Roles of the intramolecular disulfide bridge in MotX and MotY, the specific proteins for sodium-driven motors in Vibrio spp

Abstract

The proteins PomA, PomB, MotX, and MotY are essential for the motor function of Na+-driven flagella in Vibrio spp. Both MotY and MotX have the two cysteine residues (one of which is in a conserved tetrapeptide [CQLV]) that are inferred to form an intramolecular disulfide bond. The cysteine mutants of MotY prevented the formation of an intramolecular disulfide bond, which is presumably important for protein stability. Disruption of the disulfide bridge in MotX by site-directed mutagenesis resulted in increased instability, which did not, however, affect the motility of the cells. These lines of evidence suggest that the intramolecular disulfide bonds are involved in the stability of both proteins, but only MotY requires the intramolecular bridge for proper function.

FIG. 1.

Characterization of MotY mutants. (A) VPG (1% polypeptone, 0.4% K₂HPO₄, 3% NaCl, and 0.5% [wt/vol] glycerol) plates containing 0.25% agar and 100 μg/ml kanamycin were inoculated with fresh colonies of the wild-type strain (VIO5) or the ΔmotY mutant strain (GRF2) expressing the indicated proteins from plasmids. They were incubated at 30°C for 4 h or 15 h. The plasmids and strains used are listed in Table 1. (B) Whole-cell lysates and the membrane fractions of GRF2 cells (ΔmotY) expressing the indicated proteins from plasmids and the wild-type strain [VIO5; wt (genomic)] were prepared and subjected to sodium dodecyl sulfate-polyacrylamide gel electrophoresis and immunoblotting as described previously (35) using anti-MotY antibodies (MotYB0079) in the absence (left) or the presence (right) of 2-mercaptoethanol (2ME). The asterisks (upper left and upper right) indicate that those samples were 1/10 the volume of the other samples.

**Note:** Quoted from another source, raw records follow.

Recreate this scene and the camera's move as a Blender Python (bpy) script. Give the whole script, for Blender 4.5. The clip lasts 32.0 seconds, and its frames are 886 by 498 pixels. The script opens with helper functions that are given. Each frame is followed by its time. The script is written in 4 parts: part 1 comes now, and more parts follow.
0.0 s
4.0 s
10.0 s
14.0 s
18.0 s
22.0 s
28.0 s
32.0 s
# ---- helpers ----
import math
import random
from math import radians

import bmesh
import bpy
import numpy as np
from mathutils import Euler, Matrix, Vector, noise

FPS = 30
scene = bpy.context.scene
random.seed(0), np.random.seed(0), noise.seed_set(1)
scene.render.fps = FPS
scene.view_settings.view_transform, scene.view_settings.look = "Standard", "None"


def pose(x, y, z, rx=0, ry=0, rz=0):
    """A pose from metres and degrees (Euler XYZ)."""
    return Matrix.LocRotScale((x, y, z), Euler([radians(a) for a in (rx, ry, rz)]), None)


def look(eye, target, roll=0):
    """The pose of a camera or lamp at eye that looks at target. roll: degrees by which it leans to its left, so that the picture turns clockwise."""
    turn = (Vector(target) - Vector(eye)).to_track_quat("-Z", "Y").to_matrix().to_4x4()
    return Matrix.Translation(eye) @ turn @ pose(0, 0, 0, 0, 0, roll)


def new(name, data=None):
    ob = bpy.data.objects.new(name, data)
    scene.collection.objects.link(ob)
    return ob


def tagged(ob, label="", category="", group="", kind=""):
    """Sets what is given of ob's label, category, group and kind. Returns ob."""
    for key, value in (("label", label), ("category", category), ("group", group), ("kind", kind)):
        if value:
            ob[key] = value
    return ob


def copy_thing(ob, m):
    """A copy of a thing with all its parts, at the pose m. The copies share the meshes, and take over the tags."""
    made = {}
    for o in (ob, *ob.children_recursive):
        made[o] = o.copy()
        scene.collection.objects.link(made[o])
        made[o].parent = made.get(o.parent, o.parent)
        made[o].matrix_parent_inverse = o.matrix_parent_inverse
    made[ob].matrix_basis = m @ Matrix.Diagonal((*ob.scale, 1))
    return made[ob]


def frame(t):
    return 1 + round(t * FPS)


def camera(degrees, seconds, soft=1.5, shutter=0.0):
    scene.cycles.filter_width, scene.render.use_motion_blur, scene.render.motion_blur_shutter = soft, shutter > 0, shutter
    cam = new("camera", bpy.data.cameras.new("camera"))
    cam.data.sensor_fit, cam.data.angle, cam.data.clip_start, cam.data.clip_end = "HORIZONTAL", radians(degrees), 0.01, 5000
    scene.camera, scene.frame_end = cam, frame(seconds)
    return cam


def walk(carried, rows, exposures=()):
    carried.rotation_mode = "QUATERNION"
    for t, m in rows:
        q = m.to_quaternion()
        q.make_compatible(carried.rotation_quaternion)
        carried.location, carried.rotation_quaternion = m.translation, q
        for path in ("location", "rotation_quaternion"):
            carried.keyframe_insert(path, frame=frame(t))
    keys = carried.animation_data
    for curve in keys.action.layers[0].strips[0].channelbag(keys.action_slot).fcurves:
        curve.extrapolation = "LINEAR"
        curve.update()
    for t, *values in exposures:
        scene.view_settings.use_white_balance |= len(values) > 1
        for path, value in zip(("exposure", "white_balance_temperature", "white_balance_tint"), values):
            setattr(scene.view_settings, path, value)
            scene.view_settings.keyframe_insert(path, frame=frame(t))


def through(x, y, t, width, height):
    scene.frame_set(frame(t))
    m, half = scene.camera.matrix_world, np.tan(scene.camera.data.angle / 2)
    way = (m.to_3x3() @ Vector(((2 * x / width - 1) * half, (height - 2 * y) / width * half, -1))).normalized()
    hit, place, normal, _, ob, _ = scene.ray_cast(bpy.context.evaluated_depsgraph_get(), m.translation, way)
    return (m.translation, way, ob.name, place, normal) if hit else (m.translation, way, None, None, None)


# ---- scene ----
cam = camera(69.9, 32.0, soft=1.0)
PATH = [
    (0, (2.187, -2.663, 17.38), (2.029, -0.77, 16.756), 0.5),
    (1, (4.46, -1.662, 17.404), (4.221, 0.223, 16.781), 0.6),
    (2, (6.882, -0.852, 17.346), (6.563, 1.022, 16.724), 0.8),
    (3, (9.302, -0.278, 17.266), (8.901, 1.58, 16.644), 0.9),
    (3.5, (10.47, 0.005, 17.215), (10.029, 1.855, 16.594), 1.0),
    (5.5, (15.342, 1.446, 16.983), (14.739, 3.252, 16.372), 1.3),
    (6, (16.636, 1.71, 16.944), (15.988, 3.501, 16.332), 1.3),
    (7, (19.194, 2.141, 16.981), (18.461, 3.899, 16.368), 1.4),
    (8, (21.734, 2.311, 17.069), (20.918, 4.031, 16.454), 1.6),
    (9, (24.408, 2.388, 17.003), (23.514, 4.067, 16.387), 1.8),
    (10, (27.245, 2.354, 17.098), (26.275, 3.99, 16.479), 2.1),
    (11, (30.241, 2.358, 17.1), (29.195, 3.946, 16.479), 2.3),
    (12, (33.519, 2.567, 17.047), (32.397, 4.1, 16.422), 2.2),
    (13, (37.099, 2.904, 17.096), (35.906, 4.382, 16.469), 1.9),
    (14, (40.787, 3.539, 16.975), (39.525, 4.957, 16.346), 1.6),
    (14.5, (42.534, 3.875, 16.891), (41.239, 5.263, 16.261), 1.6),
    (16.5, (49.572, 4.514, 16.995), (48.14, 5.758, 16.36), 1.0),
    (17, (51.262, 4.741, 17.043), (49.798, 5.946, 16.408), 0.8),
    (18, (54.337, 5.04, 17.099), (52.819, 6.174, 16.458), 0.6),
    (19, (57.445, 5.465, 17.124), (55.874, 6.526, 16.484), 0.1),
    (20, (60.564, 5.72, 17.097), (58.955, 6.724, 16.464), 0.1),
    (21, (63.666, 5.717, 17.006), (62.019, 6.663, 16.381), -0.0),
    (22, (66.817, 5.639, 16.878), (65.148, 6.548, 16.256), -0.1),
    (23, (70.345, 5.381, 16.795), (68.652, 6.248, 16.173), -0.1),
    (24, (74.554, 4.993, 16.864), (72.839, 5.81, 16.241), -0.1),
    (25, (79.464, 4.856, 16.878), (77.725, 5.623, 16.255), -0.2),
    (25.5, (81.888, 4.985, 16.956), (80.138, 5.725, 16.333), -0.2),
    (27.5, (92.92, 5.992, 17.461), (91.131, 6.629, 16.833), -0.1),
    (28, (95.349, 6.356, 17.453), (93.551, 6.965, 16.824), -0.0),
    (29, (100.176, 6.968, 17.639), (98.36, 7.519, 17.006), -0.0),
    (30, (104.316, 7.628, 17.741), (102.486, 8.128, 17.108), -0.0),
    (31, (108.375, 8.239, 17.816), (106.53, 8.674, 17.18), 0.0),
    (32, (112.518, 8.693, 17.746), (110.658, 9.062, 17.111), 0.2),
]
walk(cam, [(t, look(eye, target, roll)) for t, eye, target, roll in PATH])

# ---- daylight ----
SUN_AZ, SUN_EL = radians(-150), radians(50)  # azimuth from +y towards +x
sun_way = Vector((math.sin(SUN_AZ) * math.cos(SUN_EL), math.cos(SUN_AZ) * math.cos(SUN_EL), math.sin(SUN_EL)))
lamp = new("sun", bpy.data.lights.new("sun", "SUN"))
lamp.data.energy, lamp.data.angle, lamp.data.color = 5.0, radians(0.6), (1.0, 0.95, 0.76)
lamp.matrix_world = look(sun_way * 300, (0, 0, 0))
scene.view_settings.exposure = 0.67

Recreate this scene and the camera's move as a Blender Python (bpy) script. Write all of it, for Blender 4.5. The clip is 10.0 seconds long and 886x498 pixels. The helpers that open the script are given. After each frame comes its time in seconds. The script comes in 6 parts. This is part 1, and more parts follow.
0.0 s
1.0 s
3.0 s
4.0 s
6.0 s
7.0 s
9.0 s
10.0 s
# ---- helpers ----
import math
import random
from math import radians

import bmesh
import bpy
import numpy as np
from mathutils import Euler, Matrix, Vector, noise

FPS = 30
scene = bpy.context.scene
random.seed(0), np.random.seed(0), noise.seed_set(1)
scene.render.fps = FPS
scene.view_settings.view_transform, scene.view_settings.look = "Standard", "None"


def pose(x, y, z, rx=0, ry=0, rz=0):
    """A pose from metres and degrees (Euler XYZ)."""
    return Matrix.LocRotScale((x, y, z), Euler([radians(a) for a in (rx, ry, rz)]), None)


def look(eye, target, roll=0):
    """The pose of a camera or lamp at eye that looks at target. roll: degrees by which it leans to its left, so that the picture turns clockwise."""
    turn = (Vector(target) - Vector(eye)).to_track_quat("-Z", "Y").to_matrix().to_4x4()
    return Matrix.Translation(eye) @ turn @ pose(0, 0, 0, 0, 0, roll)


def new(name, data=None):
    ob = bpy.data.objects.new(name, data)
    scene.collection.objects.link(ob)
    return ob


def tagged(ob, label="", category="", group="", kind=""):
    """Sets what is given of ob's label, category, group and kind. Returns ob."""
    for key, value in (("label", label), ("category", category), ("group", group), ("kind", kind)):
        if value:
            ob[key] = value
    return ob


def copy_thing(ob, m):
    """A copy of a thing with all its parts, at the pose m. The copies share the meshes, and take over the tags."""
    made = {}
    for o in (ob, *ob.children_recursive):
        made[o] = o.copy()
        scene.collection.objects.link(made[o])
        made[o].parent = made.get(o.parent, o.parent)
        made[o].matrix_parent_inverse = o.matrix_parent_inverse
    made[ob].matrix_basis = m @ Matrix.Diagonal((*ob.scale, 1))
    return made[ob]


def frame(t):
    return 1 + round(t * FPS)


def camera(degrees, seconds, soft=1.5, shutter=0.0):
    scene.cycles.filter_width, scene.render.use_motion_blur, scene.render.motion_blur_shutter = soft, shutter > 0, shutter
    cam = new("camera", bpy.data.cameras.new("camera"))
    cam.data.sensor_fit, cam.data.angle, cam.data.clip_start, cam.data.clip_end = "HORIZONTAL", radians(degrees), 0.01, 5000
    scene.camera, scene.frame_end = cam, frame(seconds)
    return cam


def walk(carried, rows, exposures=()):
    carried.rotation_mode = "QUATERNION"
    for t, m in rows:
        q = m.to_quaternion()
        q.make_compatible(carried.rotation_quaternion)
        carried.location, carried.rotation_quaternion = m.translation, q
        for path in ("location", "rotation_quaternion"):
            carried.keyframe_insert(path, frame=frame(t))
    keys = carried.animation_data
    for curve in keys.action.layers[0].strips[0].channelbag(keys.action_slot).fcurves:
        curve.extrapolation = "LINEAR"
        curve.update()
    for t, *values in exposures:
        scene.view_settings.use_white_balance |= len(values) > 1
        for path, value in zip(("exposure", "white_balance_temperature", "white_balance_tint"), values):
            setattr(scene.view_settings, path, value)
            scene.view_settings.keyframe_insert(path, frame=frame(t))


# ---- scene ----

The anti-MotY antibody was raised against purified MotY produced from pKJ503 (25), which encoded C-terminally histidine-tagged MotY.

FIG. 2.

Detection of MotX in strains coexpressing various MotY mutant proteins. Whole-cell lysates of the GRF2 strain (ΔmotY) expressing the indicated proteins from plasmids and the wild-type strain [VIO5; wt (genomic)] were prepared and subjected to sodium dodecyl sulfate-polyacrylamide gel electrophoresis and immunoblotting as described previously (35) using anti-MotX antibodies (MotXB0080).

FIG. 3.

Characterization of the MotX mutants. (A) VPG plates containing 0.25% agar, kanamycin, and various concentrations of DTT were inoculated with fresh colonies of motX mutant cells (NMB94) expressing the indicated proteins from plasmids and incubated at 30°C for 4 h. (B) Whole-cell lysates of the NMB94 strain expressing the indicated proteins from plasmids were prepared and subjected to sodium dodecyl sulfate-polyacrylamide gel electrophoresis and immunoblotting as described previously (35) using anti-MotX antibodies (MotXB0080) in the absence (−) and the presence (+) of 2-mercaptoethanol (2ME). The anti-MotX antibody was raised against purified MotX produced from pKJ402, which encoded C-terminally histidine-tagged MotX.

FIG. 4.

Biotin maleimide labeling of MotX cysteine residues. NMB94 harboring pMO401 (MotX wild type) was treated with biotin maleimide (BM) and DTT or CuCl₂. The immunoprecipitates were separated by sodium dodecyl sulfate-polyacrylamide gel electrophoresis and transferred to polyvinylidene difluoride membranes. Biotinylated MotX was detected with streptavidin-conjugated horseradish peroxidase and chemiluminescence (A) or immunoblotting using anti-MotX antibodies (B).

FIG. 5.

Schematic diagram of MotX and MotY. MotX and MotY contain two cysteine residues and the conserved tetrapeptide CQLV. The arrowheads indicate the cleavage sites of the signal sequences (gray sections). The double-headed arrow demarcates the region containing the putative motif for peptidoglycan binding (PG motif). a.a., amino acids.